Suppose a ring $S$ has a collection of elements $e_{ij}$ ($1\leq i,j\leq n$) such that $e_{ij}e_{k\ell}=\delta_{jk}e_{i\ell}$ and $\sum e_{ii}=1$. Then I claim $S$ is isomorphic to a matrix ring such that $e_{ij}$ is the matrix with $ij$ entry $1$ and all other entries $0$.
To prove this, let $S_{ij}=e_{ii}Se_{jj}$ (this should be the set of matrices whose only nonzero entry is the $ij$ entry). Note that $S_{ij}S_{k\ell}\subseteq S_{i\ell}$ and is $0$ if $j\neq k$. In this way, we can consider the direct sum $\bigoplus S_{ij}$ as a ring, where multiplication is given by matrix multiplication, and there is a ring-homomorphism $F:\bigoplus S_{ij}\to S$ given by just adding up the entries. We can also define $G:S\to \bigoplus S_{ij}$ by letting $G(x)$ be the matrix whose $ij$ entry is $e_{ii}xe_{jj}$. Note that $F(G(x))=(\sum_i e_{ii})x(\sum_j e_{jj})=1\cdot x\cdot 1=x$, and conversely, $GF$ is also the identity since $e_{ii}xe_{jj}=x$ if $x\in S_{ij}$ and $e_{ii}xe_{jj}=0$ if $x\in S_{k\ell}$ for $(k,\ell)\neq (i,j)$. Thus $F$ is in fact a ring isomorphism.
To conclude $S$ is actually a matrix ring, we need to identify each $S_{ij}$ with a single ring such that the multiplication $S_{ij}\times S_{jk}\to S_{ik}$ is given by that ring's multiplication for all $i,j,k$. To do this, note that $S_{11}$ is a ring (with identity $e_{11}$), and we have canonical bijections $S_{11}\to S_{ij}$ given by $x\mapsto e_{i1}xe_{1j}$ (with inverse $x\mapsto e_{1i}xe_{j1}$). Identifying each $S_{ij}$ with $S_{11}$ via these bijections, the multiplication $S_{ij}\times S_{jk}\to S_{ik}$ becomes the map $S_{11}\times S_{11}\to S_{11}$ given by $$(x,y)\mapsto e_{1i}((e_{i1}xe_{1j})\cdot (e_{j1}ye_{1k}))e_{k1}=e_{11}xe_{11}ye_{11}=xy.$$ That is, it is just the ordinary multiplication on $S_{11}$. Thus, our ring $\bigoplus S_{ij}$ is isomorphic to the matrix ring $M_n(S_{11})$.
Moreover, suppose we are given two such rings $S,S'$ with elements $e_{ij}$ and $e_{ij}'$ as above and a homomorphism $f:S\to S'$ such that $f(e_{ij})=e_{ij}'$ for each $ij$. Then $f$ maps $S_{ij}$ to $S'_{ij}$ for each $ij$ and also preserves the canonical bijections between the different $S_{ij}$. It follows that$f$ coincides with $M_n(f_{11}):M_n(S_{11})\to M_n(S'_{11})$ where $f_{11}:S_{11}\to S'_{11}$ is the restriction of $f$.

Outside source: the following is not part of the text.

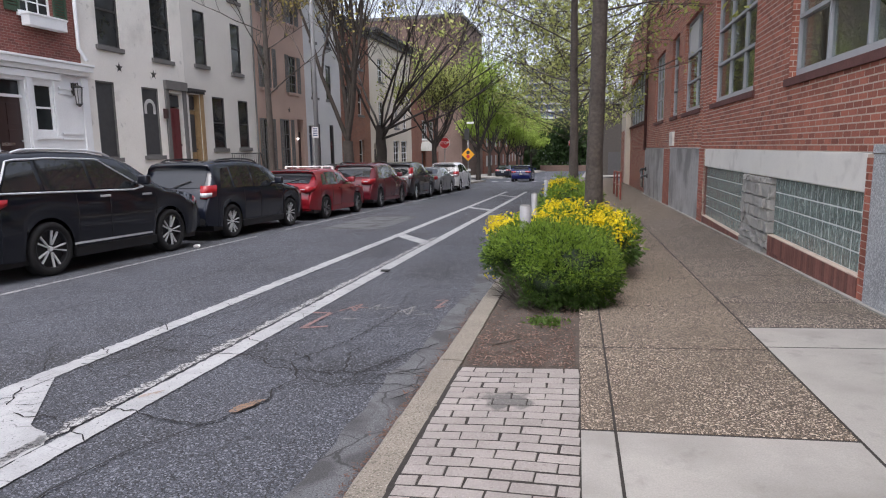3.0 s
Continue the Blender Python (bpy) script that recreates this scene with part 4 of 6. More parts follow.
# ---- brick school-like building on the near side ----
WX = 3.98
R = thing("brick_building", "red brick building with large metal windows and glass block basement lights", "building", (WX, 0, 0))
turned(R, WX)
W5 = (6.8, 9.95, 2.29, 4.5)
W3 = (11.72, 15.0, 2.29, 4.5)
W2 = (16.42, 18.98, 2.29, 4.5)
W1b = (20.05, 21.46, 2.29, 4.5)
W1 = (23.25, 25.95, 2.29, 4.5)
ups = [(a, b, 6.1, 8.2) for a, b, _, _ in (W3, W2, W1b, W1)]
wins = [W5, W3, W2, W1b, W1]


def right_wall(name, material, y0, y1, z0, z1, holes, x=0.0, thick=0.35, parent=None):
    bm = bmesh.new()
    wall_mesh(bm, y0, y1, z0, z1, holes, thick=thick)
    bmesh.ops.scale(bm, vec=(-1, 1, 1), verts=bm.verts)
    ob = part(name, bm, material, parent)
    ob.location.x = x
    return ob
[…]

Now, turning to the setting of your question, given a homomorphism $f:M_n(R)\to S$, we can let $e_{ij}=f(E_{i,j})$ and we find that $S$ is a matrix ring, and that $f$ is obtained by applying the functor $M_n$. Moreover, a similar conclusion applies to any morphism in the category $M_n(R) /\mathbf{Ring}$, since it will preserve the elements $e_{ij}$. Thus the answer to your stronger question is yes.